Constructive vs Destructive

First off: What Deb Said.

Second off:
Today I had a woman, a writer, come into the store where I work to talk to me. We have had previous conversations and I took a writing sample of hers to be considered for one of the groups. Now, I also told her about another critique group that she might be interested in. Lo and behold, she tried it out. And lo and behold she comes in today and she looks rather shaky.

Me(immediately upon seeing her): I’m sorry I didn’t get back to you.
(I’ve been reading through her sample slowly because I’m swamped with other things)
Her: It’s okay, I know I suck.
Me: No you don’t. (She doesn’t)
Her: I went to that one group and they lambasted me. So I know I suck.

This pissed me off. Not at her, no, no. But at the writer’s group. Here was a writer–and not a bad one at all–who had put her neck out there for a bunch of people who proceeded to gleefully hack at it.

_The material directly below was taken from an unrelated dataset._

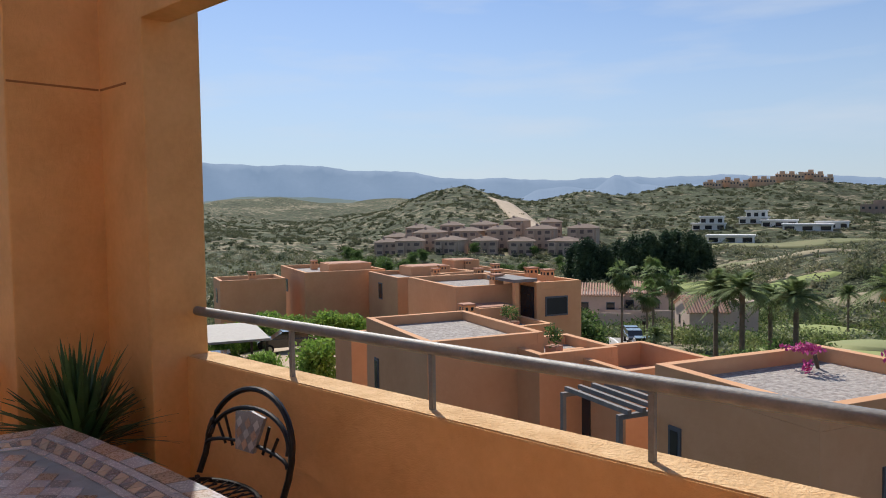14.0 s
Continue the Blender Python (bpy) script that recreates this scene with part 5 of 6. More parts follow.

This is not what good writer’s groups do. If you feel like crying after a meeting instead of writing, then the group is not for you. There’s a couple things you need to think about before proceeding/continuing with a group:

1. Was anything complimentary said about the writing? Good critiques should include what you get right. That’s really where you figure out what to focus on. If they don’t point out what you’re doing correctly, then there’s something else at work, like jealousy or, more likely, a ‘I’m holier than thou’ kind of attitude. I’ve read many, many, many rough drafts of many, many, many people’s work and there is always something positive to say. But be careful because it’s really easy to get bogged down in the ‘Well, this didn’t work, and that didn’t work.’ Listen carefully and if there’s really nothing good being said about your work (or anyone else’s work for that matter) walk away and don’t apologize for ditching them. They’re buttheads.

2. Did they direct comments towards you as an author? Comments should always be about the work. ‘You’ are not in it. The work is it. The words. The story. Not “you.” There should be no personal attacking, intentional or otherwise. Nothing like ‘You suck’ should even hover in the air.

I won’t lie. The writer’s groups that I am a part of are tough. They read closely. If there’s an issue with character, story, description, etc. they will find it and they will tell you about it. However, there’s a certain assumption of professionalism. We take this seriously. No name calling. We generally stick to our task–which is to help writers write better. We don’t bicker or get catty and if anyone tried to join who is, then they are put in their place but fast. We also do teamwork kind of exercises–round stories, researching submission guidelines for one another.

I gave the writer the time and place for the Underground Writing Project. Now it’s up to her.

Attitude Writing Problems

jenny maloney View All →

Jenny writes dark fiction that her mother hates. Her stories and essays have appeared in Across the Margin, Pantheon, Shimmer, Black Denim Lit, Skive, and others. When she’s not writing her own stuff, she’s reading mysteries for Criminal Element. When she’s not writing fiction or reviews, she’s writing/directing/performing/designing plays at Springs Ensemble Theatre.

3 Comments Leave a comment

  1. Man, I hate to hear those stories. Having that happen can discourage someone from writing ever again.

    I loved what you said here: “If you feel like crying after a meeting instead of writing, then the group is not for you.” So true. I'm keeping that one for my class of newbie writers.

  2. Argh! Beginning writers can be fragile enough as it is. Hell, sometimes us “old timers” can feel pretty brittle. I will never ever understand the need some people seem to have to undercut others.